The database administrator needs to plan for the database recovery in case of system failures. Failures can be of many types such as application crashes, hardware errors, power failures, etc.
Some simple approaches to database recovery are as follows −
Make periodical backup copies of important datasets so that all transactions posted against the datasets are retained.
If a dataset is damaged due to a system failure, that problem is corrected by restoring the backup copy. Then the accumulated transactions are re-posted to the backup copy to bring them up-to-date.
The disadvantages of simple approach to database recovery are as follows −
Re-posting the accumulated transactions consumes a lot of time.
All other applications need to wait for execution until the recovery is finished.
Database recovery is lengthier than file recovery, if logical and secondary index relationships are involved.
A DL/I program crashes in a way that is different from the way a standard program crashes because a standard program is executed directly by the operating system, while a DL/I program is not. By employing an abnormal termination routine, the system interferes so that recovery can be done after the ABnormal END (ABEND). The abnormal termination routine performs the following actions −
The limitation of this routine is that it does not ensure if the data in use is accurate or not.
When an application program ABENDs, it is necessary to revert the changes done by the application program, correct the error, and re-run the application program. To do this, it is required to have the DL/I log. Here are the key points about DL/I logging −
A DL/I records all the changes made by an application program in a file which is known as the log file.
When the application program changes a segment, its before image and after images are created by the DL/I.
These segment images can be used to restore the segments, in case the application program crashes.
DL/I uses a technique called write-ahead logging to record database changes. With write-ahead logging, a database change is written to the log dataset before it is written to the actual dataset.
As the log is always ahead of the database, the recovery utilities can determine the status of any database change.
When the program executes a call to change a database segment, the DL/I takes care of its logging part.

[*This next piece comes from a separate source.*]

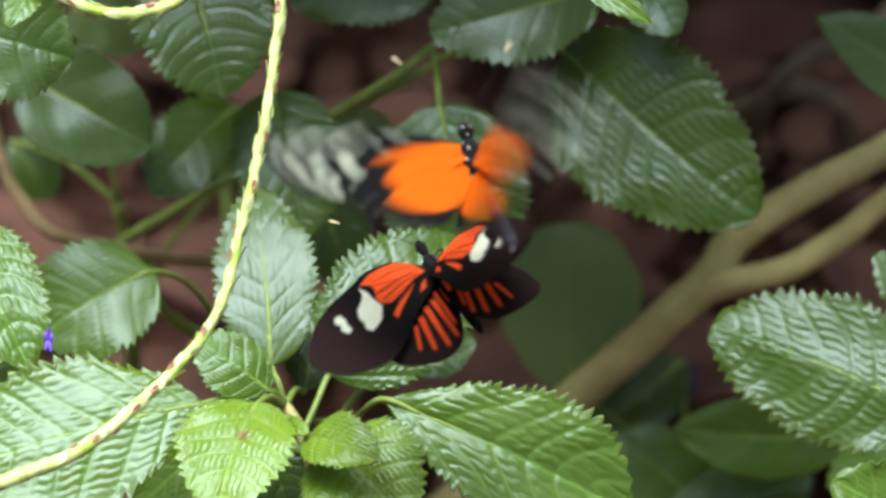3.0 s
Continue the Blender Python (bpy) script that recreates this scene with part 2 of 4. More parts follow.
def dead_leaves():
    """Fallen curled leaves over the mulch, too many to count."""
    rng = np.random.RandomState(15)
    verts, faces = [], []
    for k in range(260):
        c = np.array((rng.uniform(-0.35, 0.35), rng.uniform(0.05, 1.0), rng.uniform(0.004, 0.018)))
        a, l, w, curl = rng.uniform(0, 6.28), rng.uniform(0.035, 0.085), rng.uniform(0.22, 0.4), rng.uniform(0.05, 0.3)
        d = np.array((math.cos(a), math.sin(a), rng.normal(0, 0.12)))
        e = np.array((-math.sin(a), math.cos(a), rng.normal(0, 0.15)))
        n = np.cross(d, e)
        i = len(verts)
        for u in np.linspace(0, 1, 8):
            half = l * w * math.sin(math.pi * min(0.985, max(0.02, u))) ** 0.8
            for q in (-1, -0.5, 0, 0.5, 1):
                verts.append(c + d * l * (u - 0.5) + e * half * q * (1 + 0.06 * math.sin(u * 40 + k)) + n * (curl * half * q * q + 0.1 * l * curl * math.sin(u * 5 + k) + (0.0006 if q == 0 else 0)))
        faces += [[i + 5 * p + q, i + 5 * p + q + 1, i + 5 * p + q + 6, i + 5 * p + q + 5] for p in range(7) for q in range(4)]
    ob = mesh_object("fallen_leaves", verts, faces, DEAD)
    thick = ob.modifiers.new("thickness", "SOLIDIFY")
    thick.thickness = 0.0005
    tagged(ob, "dry reddish-brown fallen leaves over the mulch", "leaf litter", kind="stuff")


ground()
litter()
dead_leaves()


# ---- the shrub in front ----
shrub = root("shrub", (-0.0252, -0.0168, 0.0216), "leafy shrub with fresh toothed leaves in a whorl", "shrub", "shrubs")
shrub.location.z = 0.0
NODE = (-0.0349, -0.0102, 0.1846)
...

The two approaches of database recovery are −
Forward Recovery − DL/I uses the log file to store the change data. The accumulated transactions are re-posted using this log file.
Backward Recovery − Backward recovery is also known as backout recovery. The log records for the program are read backwards and their effects are reversed in the database. When the backout is complete, the databases are in the same state as they were in before the failure, assuming that no another application program altered the database in the meantime.

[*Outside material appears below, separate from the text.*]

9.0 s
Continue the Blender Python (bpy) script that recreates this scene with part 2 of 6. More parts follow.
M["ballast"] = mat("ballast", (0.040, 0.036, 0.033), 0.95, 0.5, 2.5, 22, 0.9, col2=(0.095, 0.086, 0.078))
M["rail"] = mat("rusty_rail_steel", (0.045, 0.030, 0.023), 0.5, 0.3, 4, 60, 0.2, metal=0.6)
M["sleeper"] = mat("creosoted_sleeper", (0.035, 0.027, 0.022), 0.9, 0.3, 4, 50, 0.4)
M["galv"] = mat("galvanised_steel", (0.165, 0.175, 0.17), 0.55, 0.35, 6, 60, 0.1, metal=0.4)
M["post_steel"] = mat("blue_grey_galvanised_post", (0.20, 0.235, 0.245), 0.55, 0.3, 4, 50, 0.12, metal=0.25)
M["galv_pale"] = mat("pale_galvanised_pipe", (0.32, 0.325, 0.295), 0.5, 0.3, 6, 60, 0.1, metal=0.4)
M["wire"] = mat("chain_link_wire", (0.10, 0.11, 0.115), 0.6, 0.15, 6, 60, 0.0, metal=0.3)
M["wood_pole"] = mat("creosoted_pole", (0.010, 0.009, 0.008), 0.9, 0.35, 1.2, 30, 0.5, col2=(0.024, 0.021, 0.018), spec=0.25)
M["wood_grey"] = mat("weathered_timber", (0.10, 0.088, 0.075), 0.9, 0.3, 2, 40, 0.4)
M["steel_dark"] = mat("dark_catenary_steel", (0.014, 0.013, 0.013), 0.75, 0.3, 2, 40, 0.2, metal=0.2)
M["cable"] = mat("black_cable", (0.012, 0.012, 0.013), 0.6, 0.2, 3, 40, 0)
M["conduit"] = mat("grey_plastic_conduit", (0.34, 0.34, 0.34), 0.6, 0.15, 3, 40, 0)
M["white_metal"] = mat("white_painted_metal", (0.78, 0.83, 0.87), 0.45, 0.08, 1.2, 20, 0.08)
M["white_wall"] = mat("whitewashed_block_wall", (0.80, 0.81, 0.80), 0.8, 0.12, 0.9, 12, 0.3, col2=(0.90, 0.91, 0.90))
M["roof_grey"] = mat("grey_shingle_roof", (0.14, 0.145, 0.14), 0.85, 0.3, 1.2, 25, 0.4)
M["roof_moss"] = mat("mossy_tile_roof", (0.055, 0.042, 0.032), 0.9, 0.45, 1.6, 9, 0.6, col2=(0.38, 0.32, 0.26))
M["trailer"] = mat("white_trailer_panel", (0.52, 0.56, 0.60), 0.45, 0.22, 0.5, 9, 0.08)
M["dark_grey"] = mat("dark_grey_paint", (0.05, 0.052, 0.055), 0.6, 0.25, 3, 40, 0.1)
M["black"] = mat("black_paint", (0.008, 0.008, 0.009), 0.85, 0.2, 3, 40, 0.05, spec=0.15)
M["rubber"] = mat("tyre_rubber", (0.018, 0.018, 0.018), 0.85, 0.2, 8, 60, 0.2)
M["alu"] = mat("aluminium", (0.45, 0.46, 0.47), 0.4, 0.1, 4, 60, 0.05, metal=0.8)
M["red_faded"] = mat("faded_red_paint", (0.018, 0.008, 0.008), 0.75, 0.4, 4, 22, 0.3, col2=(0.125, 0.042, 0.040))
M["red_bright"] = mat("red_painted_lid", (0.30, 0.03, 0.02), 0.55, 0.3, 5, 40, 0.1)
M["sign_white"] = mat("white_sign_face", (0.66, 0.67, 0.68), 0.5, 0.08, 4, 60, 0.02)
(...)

A checkpoint is a stage where the database changes done by the application program are considered complete and accurate. Listed below are the points to note about a checkpoint −
Database changes made before the most recent checkpoint are not reversed by backward recovery.
Database changes logged after the most recent checkpoint are not applied to an image copy of the database during forward recovery.
Using checkpoint method, the database is restored to its condition at the most recent checkpoint when the recovery process completes.
The default for batch programs is that the checkpoint is the beginning of the program.
A checkpoint can be established using a checkpoint call (CHKP).
A checkpoint call causes a checkpoint record to be written on the DL/I log.
Shown below is the syntax of a CHKP call −
CALL 'CBLTDLI' USING DLI-CHKP PCB-NAME CHECKPOINT-ID
There are two checkpoint methods −
Basic Checkpointing − It allows the programmer to issue checkpoint calls that the DL/I recovery utilities use during recovery processing.
Symbolic Checkpointing − It is an advanced form of checkpointing that is used in combination with the extended restart facility. Symbolic checkpointing and extended restart together let the application programmer code the programs so that they can resume processing at the point just after the checkpoint.